The "intruduction tutorial and setup" tutorial gives a short introduction on how to install and set up the OpenML Python connector, followed up by a simple example.

Configuration¶

The configuration file resides in a directory .config/openml in the home directory of the user and is called config (More specifically, it resides in the configuration directory specified by the XDGB Base Directory Specification). It consists of key = value pairs which are separated by newlines. The following keys are defined:

apikey: required to access the server. The introduction tutorial describes how to obtain an API key.
server: the server to connect to (default: http://www.openml.org). For connection to the test server, set this to test.openml.org.
cachedir: the root folder where the cache file directories should be created. If not given, will default to ~/.openml/cache
avoid_duplicate_runs: if set to True (default), when run_flow_on_task or similar methods are called a lookup is performed to see if there already exists such a run on the server. If so, download those results instead.
retry_policy: Defines how to react when the server is unavailable or experiencing high load. It determines both how often to attempt to reconnect and how quickly to do so. Please don't use human in an automated script that you run more than one instance of, it might increase the time to complete your jobs and that of others. One of: - human (default): For people running openml in interactive fashion. Try only a few times, but in quick succession. - robot: For people using openml in an automated fashion. Keep trying to reconnect for a longer time, quickly increasing the time between retries.
connection_n_retries: number of times to retry a request if they fail. Default depends on retry_policy (5 for human, 50 for robot)
verbosity: the level of output:
- 0: normal output
- 1: info output
- 2: debug output

This file is easily configurable by the openml command line interface. To see where the file is stored, and what its values are, use openml configure none.

Docker¶

It is also possible to try out the latest development version of openml-python with docker:

docker run -it openml/openml-python

See the openml-python docker documentation for more information.

Key concepts¶

OpenML contains several key concepts which it needs to make machine learning research shareable. A machine learning experiment consists of one or several runs, which describe the performance of an algorithm (called a flow in OpenML), its hyperparameter settings (called a setup) on a task. A Task is the combination of a dataset, a split and an evaluation metric. In this user guide we will go through listing and exploring existing tasks to actually running machine learning algorithms on them. In a further user guide we will examine how to search through datasets in order to curate a list of tasks.

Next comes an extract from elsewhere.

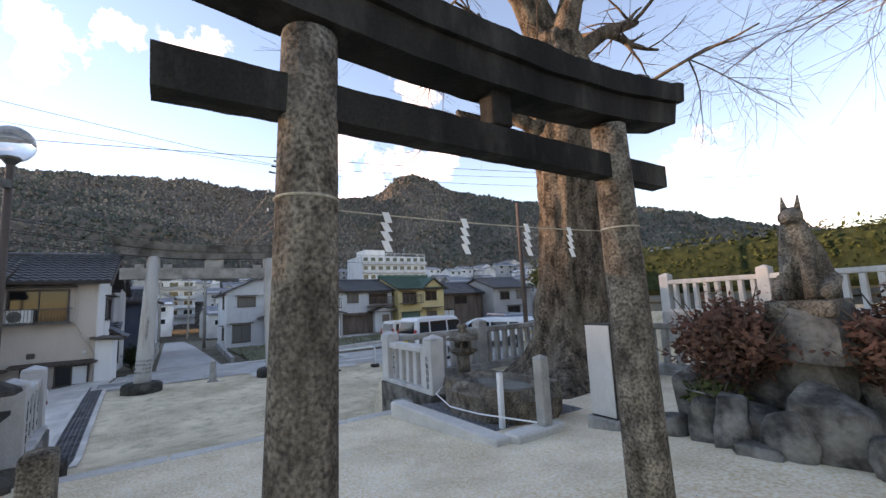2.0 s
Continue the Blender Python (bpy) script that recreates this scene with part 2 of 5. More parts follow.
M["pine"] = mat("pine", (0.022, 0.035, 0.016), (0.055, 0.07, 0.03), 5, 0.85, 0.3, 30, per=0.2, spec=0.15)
M["red_leaf"] = mat("red_leaf", (0.085, 0.04, 0.03), (0.16, 0.085, 0.06), 7, 0.85, 0.2, 40, spec=0.15)
M["dry_leaf"] = mat("dry_leaf", (0.10, 0.068, 0.032), (0.20, 0.14, 0.07), 3, 0.9, 0.2, 40, spec=0.1)
M["crop"] = mat("crop", (0.13, 0.13, 0.085), (0.22, 0.21, 0.145), 5, 0.9, 0.5, 40, spec=0.1)
M["paper"] = mat("paper", (0.78, 0.78, 0.77), (0.82, 0.82, 0.81), 5, 0.9, 0.0, 60)
M["rope"] = mat("rope", (0.40, 0.36, 0.28), (0.5, 0.45, 0.36), 20, 0.95, 0.1, 60)
M["van_white"] = mat("van_white", (0.66, 0.68, 0.70), (0.70, 0.72, 0.74), 1, 0.25, 0.0, 40, spec=0.5)
M["van_cream"] = mat("van_cream", (0.60, 0.58, 0.51), (0.65, 0.62, 0.55), 1, 0.28, 0.0, 40, spec=0.5)
M["car_grey"] = mat("car_grey", (0.10, 0.11, 0.13), (0.13, 0.14, 0.16), 1, 0.25, 0.0, 40, spec=0.5)
M["rubber"] = mat("rubber", (0.02, 0.02, 0.02), (0.035, 0.035, 0.035), 5, 0.85, 0.1, 60)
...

A further explanation is given in the OpenML user guide.

Working with tasks¶

You can think of a task as an experimentation protocol, describing how to apply a machine learning model to a dataset in a way that is comparable with the results of others (more on how to do that further down). Tasks are containers, defining which dataset to use, what kind of task we\'re solving (regression, classification, clustering, etc...) and which column to predict. Furthermore, it also describes how to split the dataset into a train and test set, whether to use several disjoint train and test splits (cross-validation) and whether this should be repeated several times. Also, the task defines a target metric for which a flow should be optimized.

If you want to know more about tasks, try the "Task tutorial"

Running machine learning algorithms and uploading results¶

In order to upload and share results of running a machine learning algorithm on a task, we need to create an openml.runs.OpenMLRun. A run object can be created by running a openml.flows.OpenMLFlow or a scikit-learn compatible model on a task. We will focus on the simpler example of running a scikit-learn model.

Flows are descriptions of something runnable which does the machine learning. A flow contains all information to set up the necessary machine learning library and its dependencies as well as all possible parameters.

A run is the outcome of running a flow on a task. It contains all parameter settings for the flow, a setup string (most likely a command line call) and all predictions of that run. When a run is uploaded to the server, the server automatically calculates several metrics which can be used to compare the performance of different flows to each other.

So far, the OpenML Python connector works only with estimator objects following the scikit-learn estimator API. Those can be directly run on a task, and a flow will automatically be created or downloaded from the server if it already exists.

See "Simple Flows and Runs" for a tutorial covers how to train different machine learning models, how to run machine learning models on OpenML data and how to share the results.

Datasets¶

OpenML provides a large collection of datasets and the benchmark OpenML100 which consists of a curated list of datasets.

You can find the dataset that best fits your requirements by making use of the available metadata. The tutorial "extended datasets" which follows explains how to get a list of datasets, how to filter the list to find the dataset that suits your requirements and how to download a dataset.

OpenML is about sharing machine learning results and the datasets they were obtained on. Learn how to share your datasets in the following tutorial "Upload" tutorial.

Extending OpenML-Python¶

OpenML-Python provides an extension interface to connect machine learning libraries directly to the API and ships a scikit-learn extension. Read more about them in the "Extensions" section.